What is your outlook on the future of green finance in India, and how do you see it evolving in the next few years?
India stands at the threshold of the world's most consequential green transition that must balance the aspirations of 1.3 billion citizens with ecological imperatives. Green finance isn't merely a subset of our financial architecture; it is rapidly becoming the only viable framework for sustainable economic advancement. The projected fivefold growth to ₹31 lakh crore by 2030 understates the transformative potential ahead, as policy frameworks mature and market forces increasingly favor sustainable investments.
In the coming years, three fundamental shifts are anticipated in India's green finance landscape. First, a deepening integration of sustainability metrics into mainstream financial decision-making, moving beyond designated "green products" toward comprehensive ESG incorporation across all financing activities.
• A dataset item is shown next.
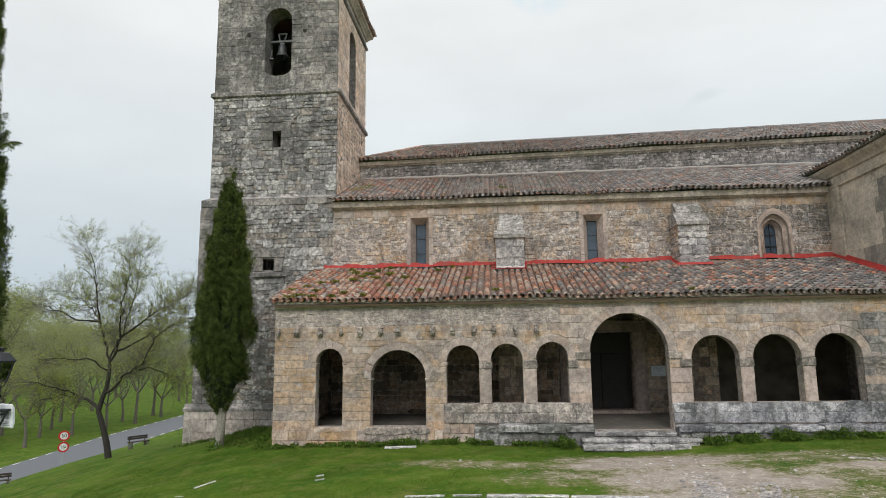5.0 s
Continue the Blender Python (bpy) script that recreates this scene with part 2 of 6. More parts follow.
BELFRY = stone_mat("dark_crusted_ashlar", [(0.300, 0.280, 0.248), (0.238, 0.224, 0.200), (0.376, 0.353, 0.314), (0.269, 0.247, 0.213), (0.421, 0.396, 0.353)], lichen=(0.085, 0.084, 0.082), amount=(0.475, 0.54), pale_at=(0.56, 0.63), pale=(0.50, 0.495, 0.48), streak=0.4, grain=0.55, fine_mix=0.85)
TRANSEPT_FRONT = stone_mat("streaked_transept_stone", [(0.300, 0.276, 0.230), (0.250, 0.233, 0.198), (0.344, 0.318, 0.265)], lichen=(0.080, 0.080, 0.077), amount=(0.455, 0.535), streak=0.9, grain=0.4, pale_at=(0.585, 0.65))
TRANSEPT_SIDE = stone_mat("streaked_beige_transept_stone", [(0.308, 0.280, 0.226), (0.292, 0.267, 0.217), (0.322, 0.295, 0.240)], lichen=(0.13, 0.128, 0.115), amount=(0.50, 0.62), streak=0.35, grain=0.22, fine_mix=0.35, relief=0.4, pale_at=(0.60, 0.67))
TRANSEPT = stone_mat("beige_transept_stone", [(0.507, 0.447, 0.342), (0.486, 0.426, 0.327), (0.528, 0.468, 0.362), (0.473, 0.419, 0.325)], lichen=(0.20, 0.19, 0.165), amount=(0.545, 0.635), streak=0.22, grain=0.18, fine_mix=0.3, relief=0.4)
# Warm render; its colours are raised to carry light on the east side.
EASTFACE = stone_mat("lit_warm_tower_render", [(0.700, 0.563, 0.436), (0.618, 0.492, 0.375), (0.766, 0.626, 0.491), (0.672, 0.512, 0.368)], lichen=(0.26, 0.225, 0.185), amount=(0.55, 0.65), grain=0.4, fine_mix=0.4)
CORNICE = stone_mat("moulded_cornice_stone", [(0.50, 0.445, 0.355), (0.46, 0.41, 0.33), (0.53, 0.475, 0.385)], lichen=(0.17, 0.16, 0.14), amount=(0.54, 0.64), streak=0.2, grain=0.35, fine_mix=0.4)
STEP = stone_mat("worn_step_stone", [(0.486, 0.472, 0.443), (0.421, 0.409, 0.383), (0.540, 0.526, 0.497)], lichen=(0.10, 0.10, 0.097), amount=(0.485, 0.555), pale=(0.62, 0.615, 0.595), pale_at=(0.565, 0.64), patch=1.5)
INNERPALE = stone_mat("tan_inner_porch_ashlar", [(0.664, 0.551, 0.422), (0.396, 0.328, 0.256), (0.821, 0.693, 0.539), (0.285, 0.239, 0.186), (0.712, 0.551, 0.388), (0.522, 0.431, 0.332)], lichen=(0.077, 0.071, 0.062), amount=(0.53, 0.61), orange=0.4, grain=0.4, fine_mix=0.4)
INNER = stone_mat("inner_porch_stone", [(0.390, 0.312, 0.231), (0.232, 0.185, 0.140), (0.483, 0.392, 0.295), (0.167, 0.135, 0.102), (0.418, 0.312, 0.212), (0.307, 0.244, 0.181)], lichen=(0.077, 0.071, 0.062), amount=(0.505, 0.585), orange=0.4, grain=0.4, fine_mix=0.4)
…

Second, a democratization of access as digital platforms and specialized NBFCs extend green financing opportunities to previously underserved segments, particularly in semi-urban and rural markets. Third, a sophistication of instruments beyond traditional debt, including green bonds, sustainability-linked loans, and potentially carbon-linked financial products that monetize emissions reductions directly.
Government initiatives like the National Green Hydrogen Mission and the Production-Linked Incentive schemes will continue creating structural enablers, but the true catalyst will be market recognition of sustainability as an economic imperative rather than merely an environmental preference. The most exciting opportunities will emerge at the critical intersection where purpose meets profitability - and where financing climate solutions becomes indistinguishable from financing India's economic future.